If you are a beginner, you have no choice but to focus on the basics. Probably start by building up some basic fitness. First, run around the block. 5 minutes. This is realistically not enough time to enter into a steady flow state. The “challenge” in this case would be to extend the length of time that you can maintain a running gait.

After you can sustain a steady pace for around 30 minutes, you have built some skill. You can now add some challenge to your routine. Perhaps try to beat your previous time around the route which you ran. You might add weight to your body with wrist or ankle weights or perhaps run over more hills.

The key with regards to achieving flow state is to add a challenge that is neither too easy nor too difficult to achieve, i.e. you should notice that you are being challenged, but not find it too overwhelming or even impossible to get through it. The point is to really engage the mind in the activity. There should be no room for distracting thoughts as all focus is on this run. This applies to every level of runner from beginner to advanced.

A more advanced runner might increase the challenge to match his or her skill level by doing things like:

  • Doing drills to increase VO2 max.
  • Training at altitude.
  • Adjusting gait and stride.
  • Work on breathing techniques.

The challenge/skills balance is really the cornerstone of flow state induction while running and so special attention should be given to this area.

Having clear goals in running

Clear goals and objectives are a very useful component to bring about flow state in running. The goals you have can be long-term or short-term. “I want to complete a marathon next summer” could be an example of a long-term running goal. “I’m going to take 20 seconds off my regular training route” might be a short-term goal.

Visualization is a very useful mental tool in this space. The idea is to simply imagine, in as great detail as possible, yourself already reaching your goal. For example, if your goal is to complete a full marathon, you might want to close your eyes and “see” the whole scenario. The crowd gathered around the finish line, maybe it’s a sunny day in London. The smell of the city, the cheering sounds, the applause as you carry yourself over the line. Include as many senses as possible. It’s called “visualization” but you have 5 senses. How do your legs and body feel after the marathon? Can you already feel the joy, elation and satisfaction of achieving your goal?
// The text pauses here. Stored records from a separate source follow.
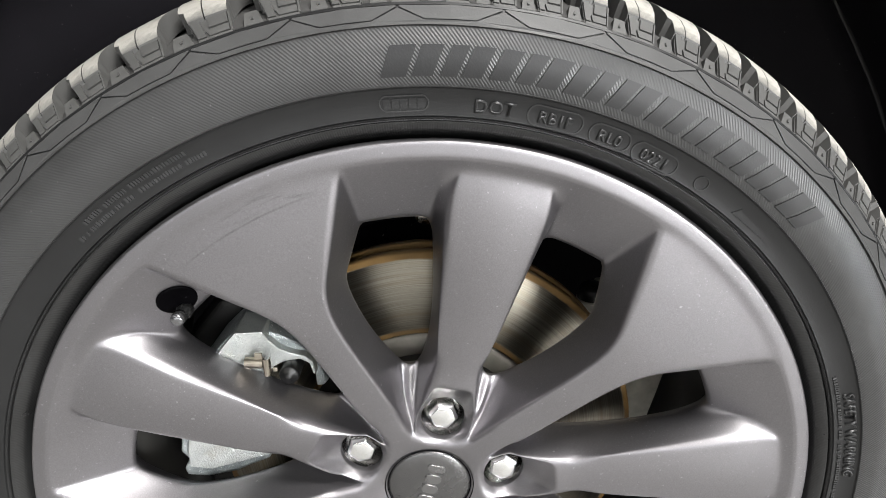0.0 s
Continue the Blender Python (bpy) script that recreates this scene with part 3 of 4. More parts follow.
def second_mesh():
    bm = bmesh.new()
    row = [(0.3375, 0.0196), (0.3500, 0.0199), (0.3520, 0.034), (0.3535, 0.0465), (0.3375, 0.0468)]
    add_bm(bm, curved_block(row, -0.492 * STEP, -0.014 * STEP, 1, 30))
    add_bm(bm, curved_block(row, 0.012 * STEP, 0.485 * STEP, 1, 30))
    return bm


def centre_mesh():
    bm = bmesh.new()
    row = [(0.3395, 0.0515), (0.3538, 0.0518), (0.3556, 0.0720), (0.3556, 0.0955), (0.3395, 0.0960)]
    add_bm(bm, curved_block(row, -0.46 * STEP, -0.16 * STEP, 1, -24))
    add_bm(bm, curved_block(row, -0.12 * STEP, 0.18 * STEP, 1, -24))
    add_bm(bm, curved_block(row, 0.21 * STEP, 0.47 * STEP, 1, -24))
    return bm


def lug_row(name, bm, material, label, top=R_TYRE):
    first = part(name, bm, material, tyre, label, smooth=False)
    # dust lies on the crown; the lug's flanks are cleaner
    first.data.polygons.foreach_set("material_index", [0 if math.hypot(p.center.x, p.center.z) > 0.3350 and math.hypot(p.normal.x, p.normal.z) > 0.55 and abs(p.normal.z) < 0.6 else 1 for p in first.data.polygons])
    for k, (hi_a, lo_a) in enumerate(zip(TABS, TABS[1:])):
        ob = first if k == 0 else new(name, first.data)
        ob.parent = tyre
        if k:
            tagged(ob, label)
        a, pitch = (hi_a + lo_a) / 2, (hi_a - lo_a) / STEP
        c = -math.sin(radians(a))
        drop = 0.0
        if c > 0.5:
            d = top - HUB / c
            drop = 0.5 * (d + math.sqrt(d * d + 0.003 ** 2))
        v = pol(-drop * 1.02, a, -0.9 * bulge(c) if c > 0.5 else 0.0)
        ob.matrix_basis = Matrix.Translation(v) @ Matrix.Rotation(-radians(a), 4, "Y") @ Matrix.Diagonal((1, 1, pitch, 1))


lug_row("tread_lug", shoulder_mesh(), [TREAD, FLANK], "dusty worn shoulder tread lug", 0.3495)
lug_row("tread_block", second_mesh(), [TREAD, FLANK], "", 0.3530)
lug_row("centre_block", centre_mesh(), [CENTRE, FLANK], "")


def zigzag():
    """Raised facets that run round the wall below the lugs, parted by a zigzag groove."""
    bm = bmesh.new()
    n = 40
    w = 360 / n
    upper = [(0.02, 0.3227), (0.01, 0.3222), (0.256, 0.3166), (0.5, 0.3166), (0.744, 0.3166), (0.99, 0.3222), (0.98, 0.3227), (0.5, 0.3228)]
    lower = [(-0.25, 0.3141), (-0.25, 0.3161), (0.0, 0.3216), (0.25, 0.3161), (0.5, 0.3161), (0.75, 0.3161), (0.75, 0.3141), (0.5, 0.3141), (0.25, 0.3141), (0.0, 0.3141)]
    for k in range(n):
        a = k * w + 1.65
        for outline in (upper, lower):
            top, low = [], []
            for f, r in outline:
                top.append(bm.verts.new(squash(pol(r, a - f * w, side_y(r) - 0.0015))))
                low.append(bm.verts.new(squash(pol(r, a - f * w, side_y(r)))))
            bm.faces.new(top)
            for i in range(len(top)):
                j = (i + 1) % len(top)
                bm.faces.new((top[i], top[j], low[j], low[i]))
    return bm


part("shoulder_trim", zigzag(), FACET, tyre, "raised zigzag facets below the tread", smooth=False)


# ---- writing on the tyre ----
def on_wall(r, deg, lift):
    return squash(pol(r, deg, side_y(r) - lift))


def wall_plate(name, outline, lift=0.0009, material=None, n=6, parent=None):
    """A thin raised four-cornered shape on the sidewall; corners in (radius, degrees)."""
    bm = bmesh.new()
    c = outline
    grid = []
    for i in range(n + 1):
        f = i / n
        row = []
        for k in range(4):
            g = k / 3
            lo = (c[0][0] + (c[1][0] - c[0][0]) * f, c[0][1] + (c[1][1] - c[0][1]) * f)
            hi = (c[3][0] + (c[2][0] - c[3][0]) * f, c[3][1] + (c[2][1] - c[3][1]) * f)
            row.append(bm.verts.new(on_wall(lo[0] + (hi[0] - lo[0]) * g, lo[1] + (hi[1] - lo[1]) * g, lift)))
        grid.append(row)
    for p, q in zip(grid, grid[1:]):
        for k in range(3):
            bm.faces.new((p[k], p[k + 1], q[k + 1], q[k]))
    rimv = [r[0] for r in grid] + grid[-1][1:3] + [r[3] for r in grid[::-1]] + grid[0][2:0:-1]
    low = []
    for v in rimv:
        low.append(bm.verts.new(v.co + Vector((0, lift + 0.001, 0))))
    for i in range(len(rimv)):
        j = (i + 1) % len(rimv)
        bm.faces.new((rimv[i], rimv[j], low[j], low[i]))
    return sharp(part(name, bm, material or LETTER, parent or tyre), 40)


def bar_word(name, widths, r0, r1, a_start, a_end, slant=0.0, lift=0.0009, slit=False, mat=None):
    """A word that is given as plain slanted blocks, one to a letter."""
    total = sum(widths)
    a = a_start
    for k, w in enumerate(widths):
        d = (a_end - a_start) * w / total
        g = 0.16 * (a_end - a_start) / len(widths)
        i0, i1 = a + g / 2, a + d - g / 2
        mix = lambda f, g: (r0 + (r1 - r0) * g, i0 + (i1 - i0) * f + slant * g)
        if not slit or w < 0.7:
            pieces = [(0, 1, 0, 1)]
        else:
            # two plain bars with a thin slit between
            m = 0.46 if k % 2 else 0.54
            pieces = [(0, m - 0.05, 0, 1), (m + 0.05, 1, 0, 1)]
        for f0, f1, g0, g1 in pieces:
            wall_plate(name, [mix(f0, g0), mix(f1, g0), mix(f1, g1), mix(f0, g1)], lift, mat)
        a += d


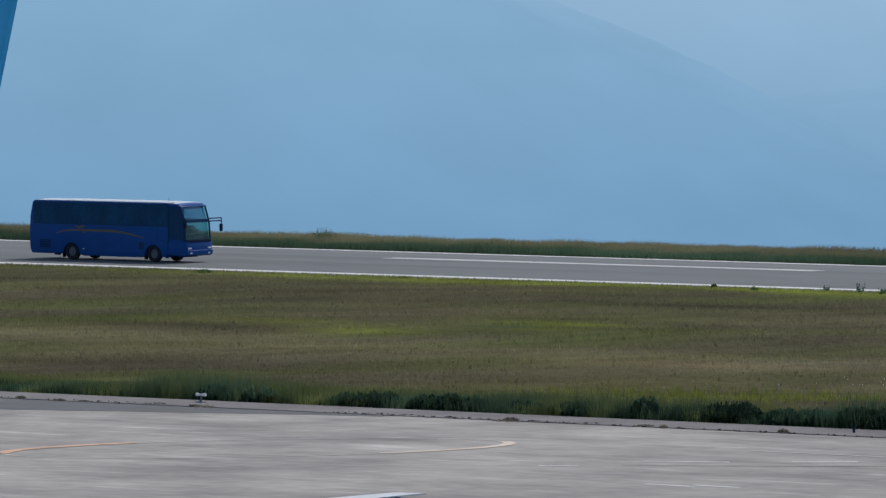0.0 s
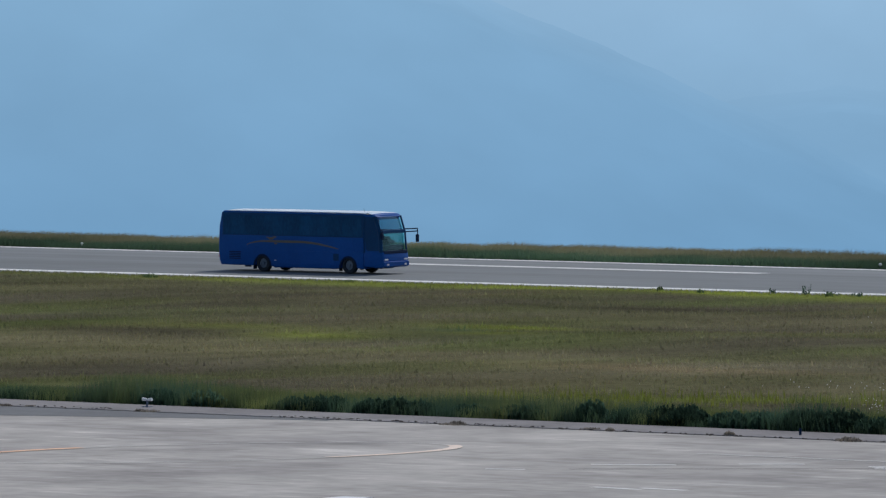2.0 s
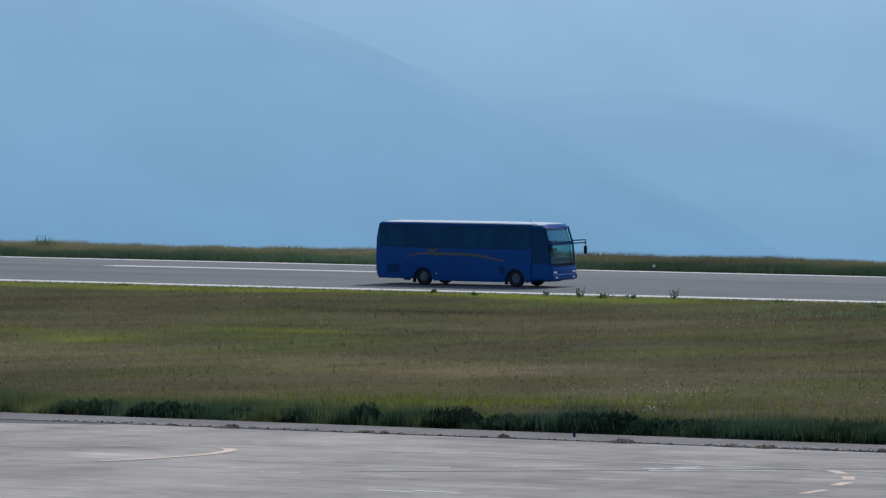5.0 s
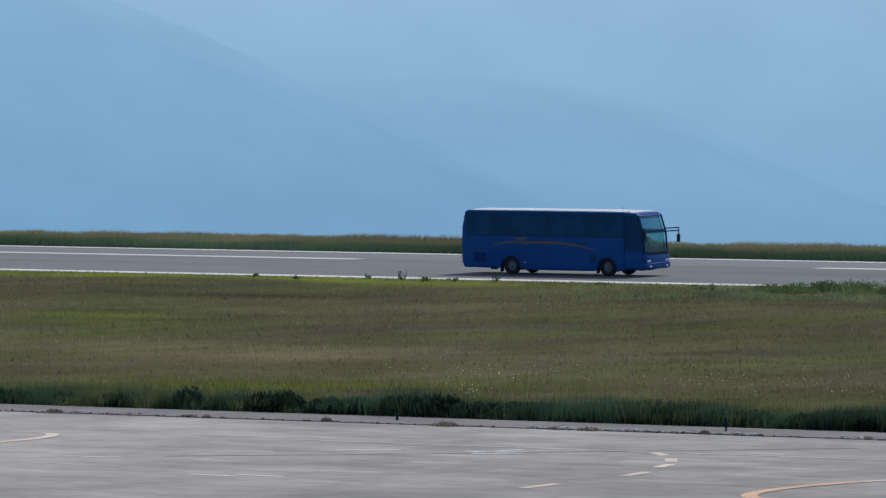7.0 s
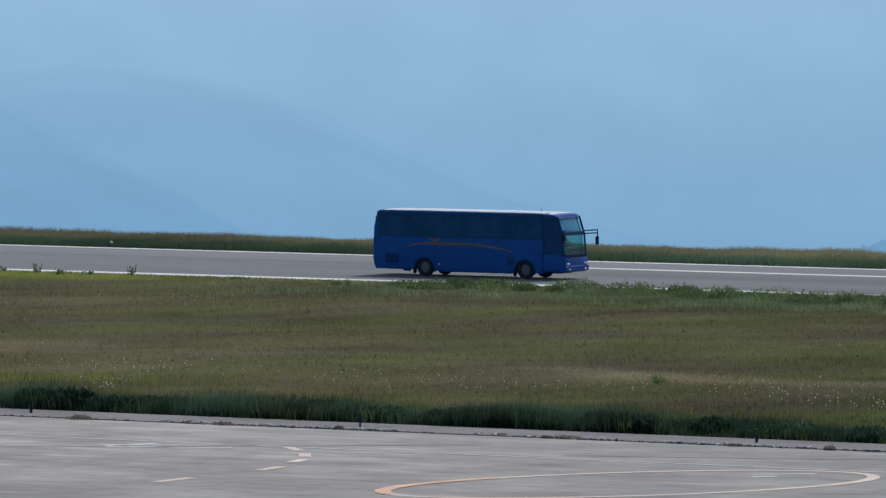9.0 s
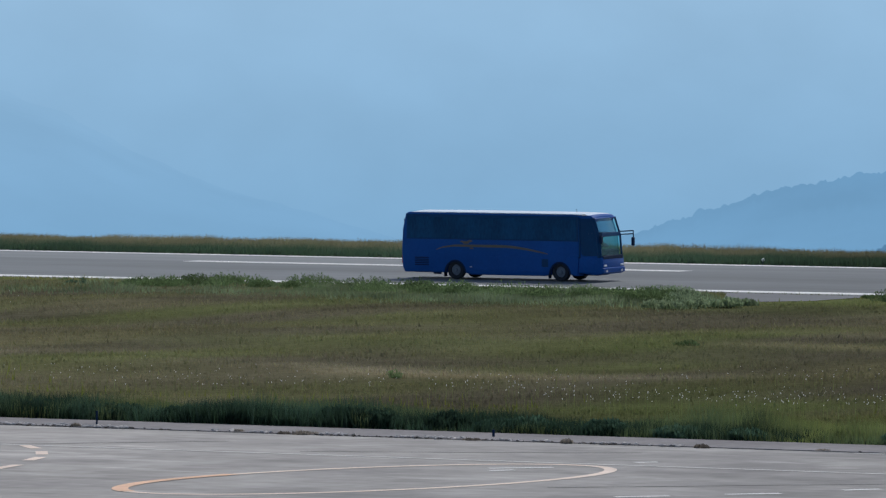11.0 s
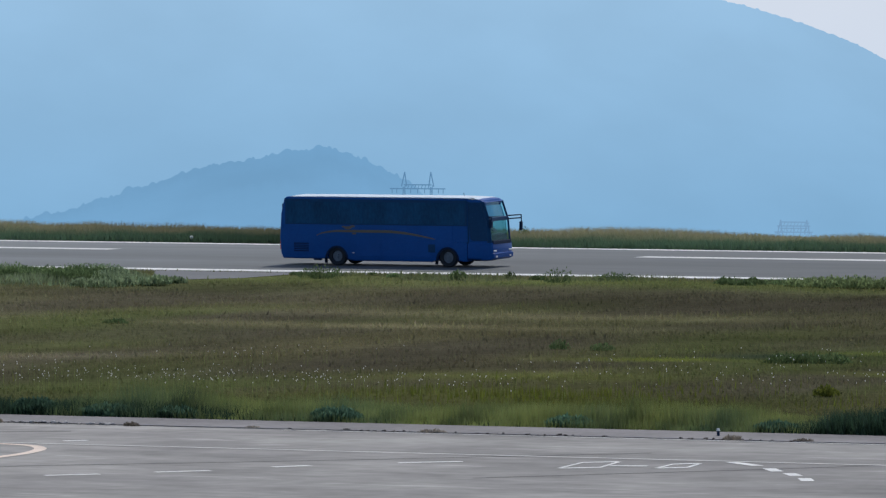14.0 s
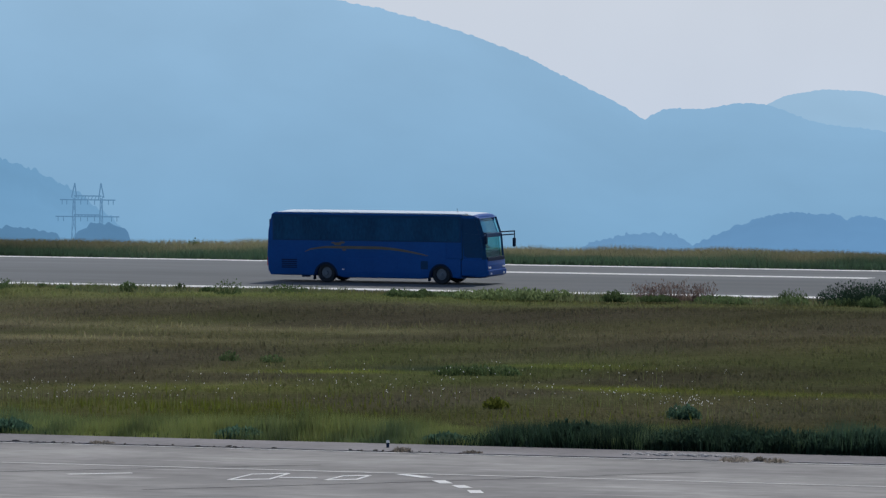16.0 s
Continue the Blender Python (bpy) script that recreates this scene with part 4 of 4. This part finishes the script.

The point is to be clear about the goal as a way to focus and motivate the mind into purpose. You might have the idea that you are “running towards your goals”.

Unambiguous self-feedback

In other words, being honest with yourself about your progress (or lack thereof) and how your expectations are matching up to your actual performance. So for example, if you had expected to finish a certain run in 30 minutes, but you actually did it in 33 minutes, then you would have a data point to work with for the next session. You would then begin your next run with added purpose. This is just another concrete means to focus the mind on the task at hand.

Focusing on the task at hand is a gateway to entering the flow state.

Honest self-feedback has the effect of feeding into the progression of reaching goals. You will have perspective about what level you are performing at so you will be better able to progress. When you know what your abilities, as well as limitations, are, then you will be able to calibrate your activity to the optimal level that allows flow state to kick in.

This self-feedback is also quite vital to use in “real-time” while you are actually on a run. You should be able to feel whether you are able to push harder, perhaps pushing too hard through discomfort. In the latter case, you may want to slow down a bit to avoid injury, exhaustion or worse. If you can cruise in between “too easy” and “too difficult”, then you are in the zone that can effect flow state.


Running and getting into flow state are almost synonymous with one another. If you are particularly a long-distance runner, it’s difficult actually not to slip into flow state as you cruise, mile after mile, breathing steadily, rhythmically, you know where you’re going and what you are trying to achieve. Reading through this article hopefully will give runners more awareness and control over their flow state as part of their journey into physical movement.